1950-60年代の新古典派総合全盛期に財政・金融両政策が安定化に果たした役割は高く評価。1966年にFRBの要請に従ってモデルを作成したのもそう思ったため。ただ今では金融政策(裁量的実質貨幣供給)の方が有効ではないかと思うようになった。財政政策はビルト・イン・スタビライザーとして一時的には効果があるものの、長期的な安定化策としては大して効をなさず、投資を減少させるような効果も及ぼす。しかし、私の過去の経験から、金融政策は時として効果的に働かないこともある。ケインズ流動性の罠が代表的なケース。

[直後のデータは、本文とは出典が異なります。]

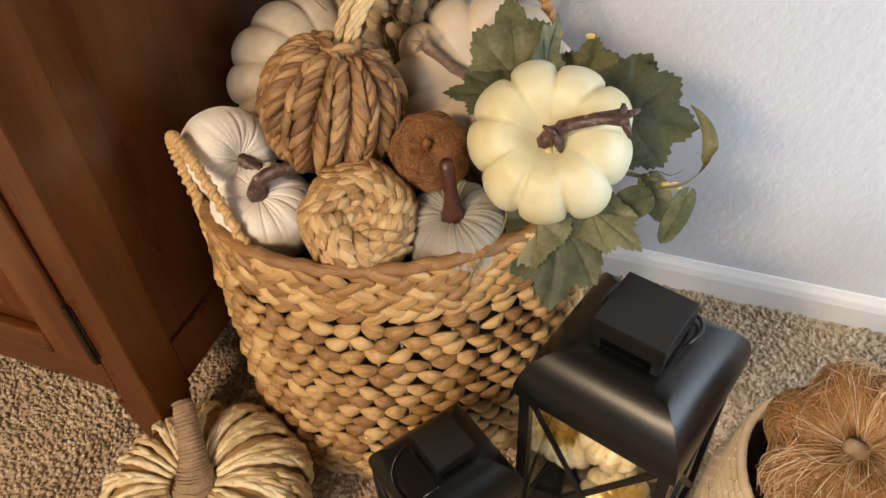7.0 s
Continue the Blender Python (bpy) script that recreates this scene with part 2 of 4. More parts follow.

欧州がユーロへ向かって進んでいくのは、ブンデスバンクのような強力な中央銀行と悪質な金融政策の組み合わせがおそらく失業を増大させるので悲劇的。[→ニューケインジアンの項]

【経済学者間の意見の一致について】

これまで4カ国(米、伊、西、瑞)でモデルを構築したが、ルーカス批評もそれなりに価値がある、すなわち物事は理論の中で展開されるようにそう安定的ではない、と後に考えるようになった。また、どんな素晴らしいモデルでも、時間的ズレ等の問題があるので、現実に何がどうなるかは予測できない、というフリードマンにも賛同するようになった。ただ、私の作ったモデルは分析を推し進める上でとても有効であり、良い結果をもたらしたと今も信じている。